The vocals are also good with regard to the cast members. Jesse Eisenberg brings an appropriately geeky quality to the vocals of Blu while Anne Hathaway lends a sophisticated feel to the vocals of Jewel and, while they obviously don’t actually act against each other, they nonetheless share a very sweet and charming chemistry on screen, the awkwardness in one scene as their characters try to express their feelings for one another proving very believable – something which is essential for the film to work, the film actually providing two love stories for the price of one, that of Blu and Jewel and also Linda and Tulio, the two love stories allowing for Lionel Richie’s Say You, Say Me to make a couple of appearances on the soundtrack in the process. As for the other major players, George Lopez sounds sufficiently wise as Raphael, Jamie Foxx and Will i Am’s vocals are perfect for the role of lively party birds Nico and Pedro, Tracy Morgan is very funny as Luiz and Jemaine Clement delivers the perfect balance of menace and silliness as Nigel. 

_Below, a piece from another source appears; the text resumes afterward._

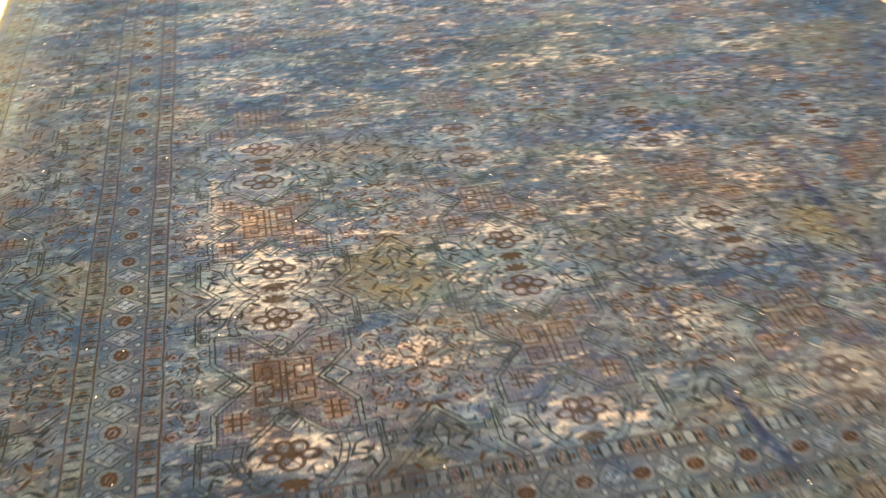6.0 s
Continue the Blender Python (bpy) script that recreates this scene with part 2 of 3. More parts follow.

Leslie Mann and Rodrigo Santoro also deliver good performances but with the film really belonging to the animal characters and them voicing humans they don’t get so much opportunity to stand out. Also lending their voices to characters are such recognisable voices as Wanda Sykes, Jane Lynch, Thomas F. Wilson and Judah Friedlander. So, as a whole, Rio doesn’t mess with the status quo that Blue Sky Studios has established in their features to date but its colourful animation and spectacular use of 3D in some scenes makes for a film that is a real feast for the eyes and its fun musical numbers, silly sense of humour and general liveliness ensure that it is a film that will be loved by children and certainly won’t bore older viewers. A generally fun experience then that makes this a film definitely worth taking your kids to over this Easter holiday or, if you don’t have kids, just going to see on you own.